Trading numbers rose from 18,000 to 25,000 in the year to October 2010, according to global wealth researcher Investment Trends, which interviewed a sample of over 13,000 traders.
CFDs are derivative products that allow investors to make profit from price movements in shares or indices. Traders can benefit without buying the physical assets, and can use CFDs to profit when prices fall by taking short positions.
Retail investors have been attracted by the potential to make large profits in a short space of time, as CFDs allow them to place leveraged wagers on short-term price movements. This can mean huge profits, or heavy losses, depending on which way the markets move.
Analysts in the 2010 UK Financial Spread Betting & Contracts for Difference Report, said they expected a further 9,000 CFD traders to enter the market in 2011.
But earlier this year the Financial Ombudsman Service reported an increase in the number of complaints about CFD providers.
A review in 2010 had previously found that some stockbrokers advising clients on CFDs were inadequately qualified to do so.

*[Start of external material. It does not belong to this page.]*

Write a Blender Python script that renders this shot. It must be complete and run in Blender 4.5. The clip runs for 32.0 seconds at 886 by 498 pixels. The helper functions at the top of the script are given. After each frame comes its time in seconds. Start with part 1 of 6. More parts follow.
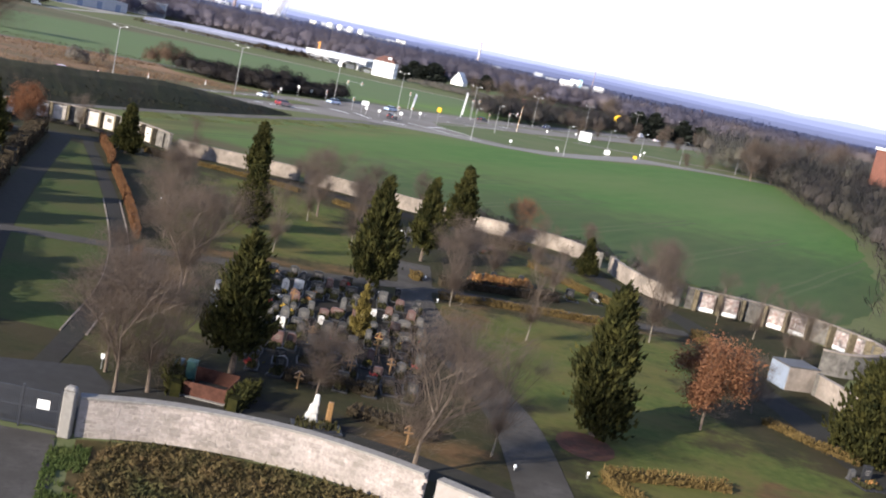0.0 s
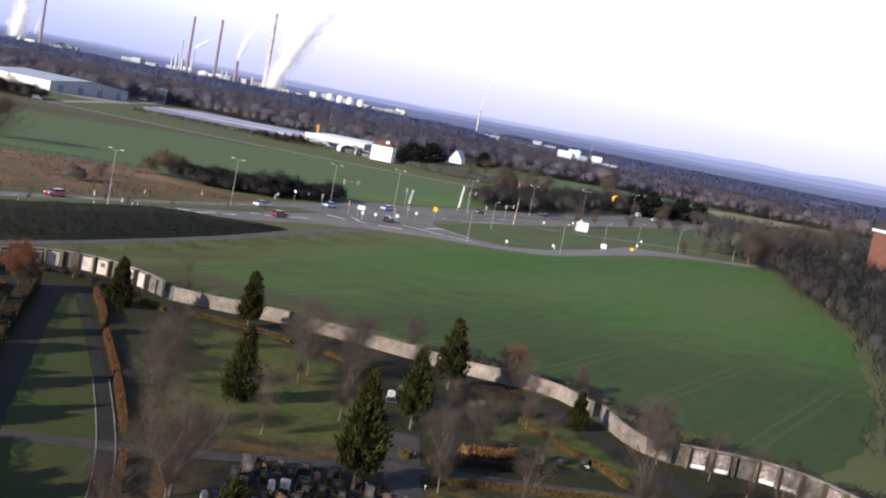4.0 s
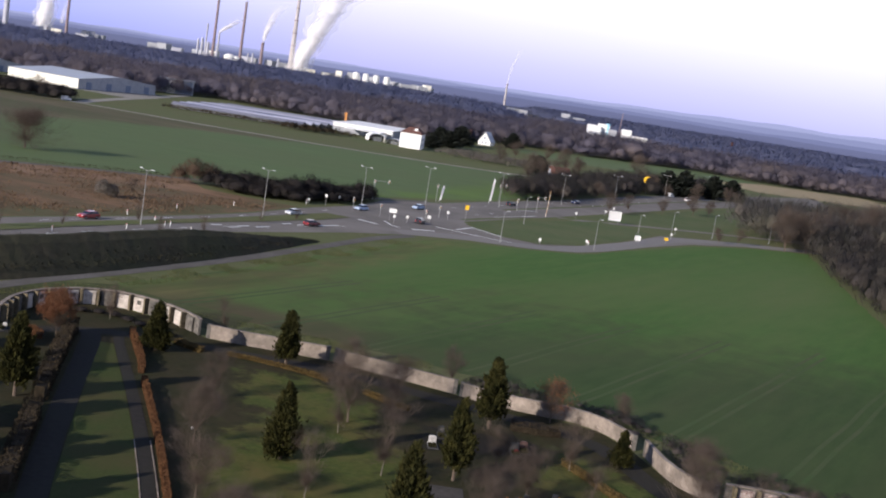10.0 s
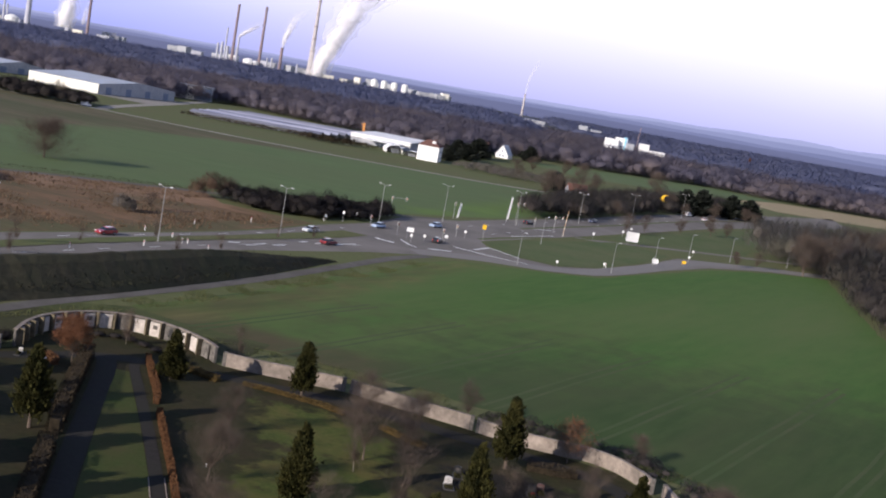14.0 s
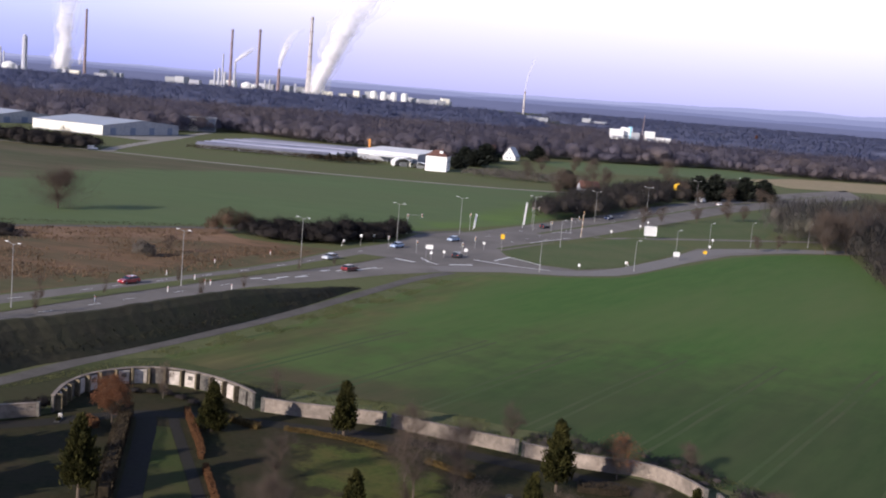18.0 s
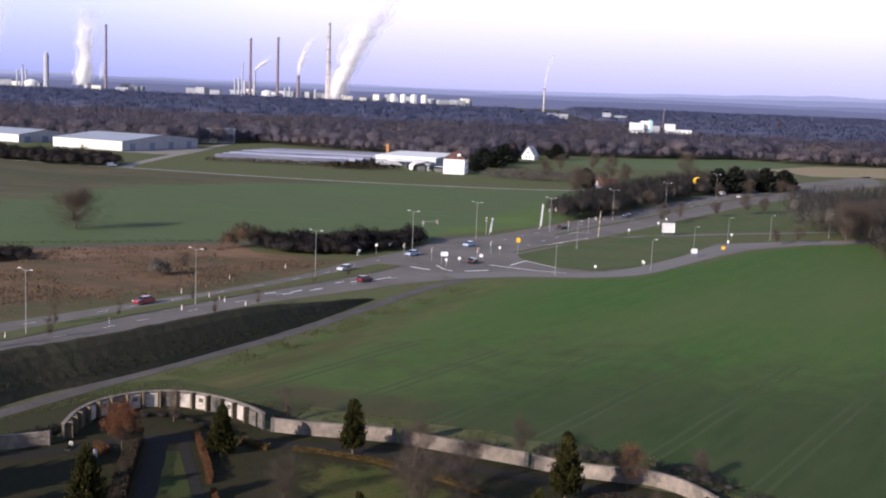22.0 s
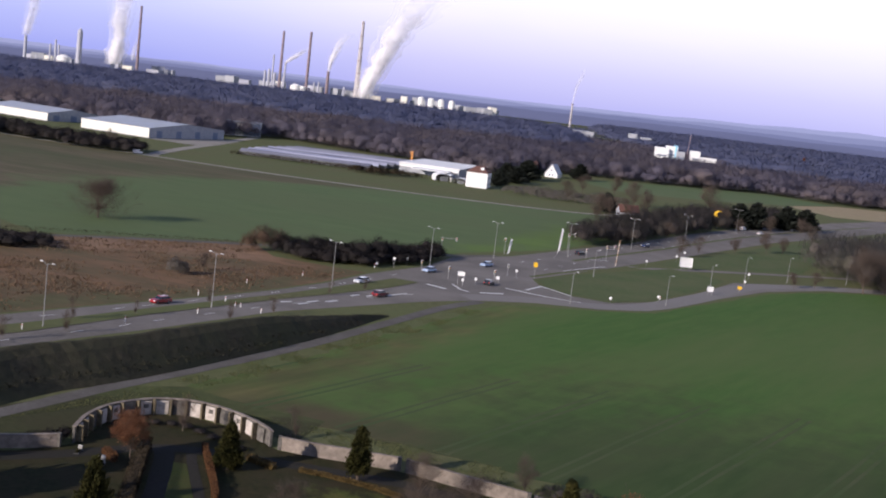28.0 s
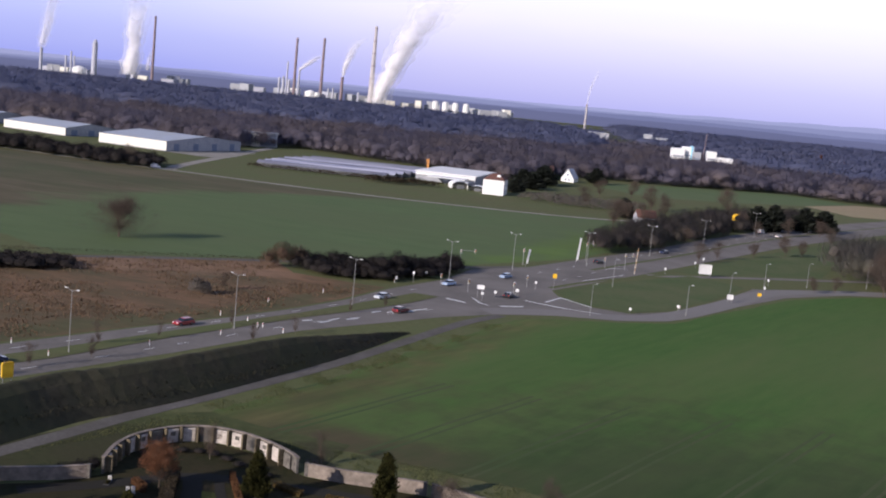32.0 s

The report links the rise to the increasing number of foreign exchange trading providers who have added CFDs to their product offerings, and the corresponding advertising push by providers of their existing CFD provision.
But for foreign exchange trading spread betting remains the preferred investment method, as investors seek to take advantage of global currency exchange volatility.
Just over a third of all spread bets comprised foreign exchange trading in the previous year study, but in 2010 the figure rose to 42 per cent of all spread bets.
However the report found that CFD traders had outperformed spread betters over the period, with an average return of 20 per cent, compared to 9 per cent and fewer reporting losses.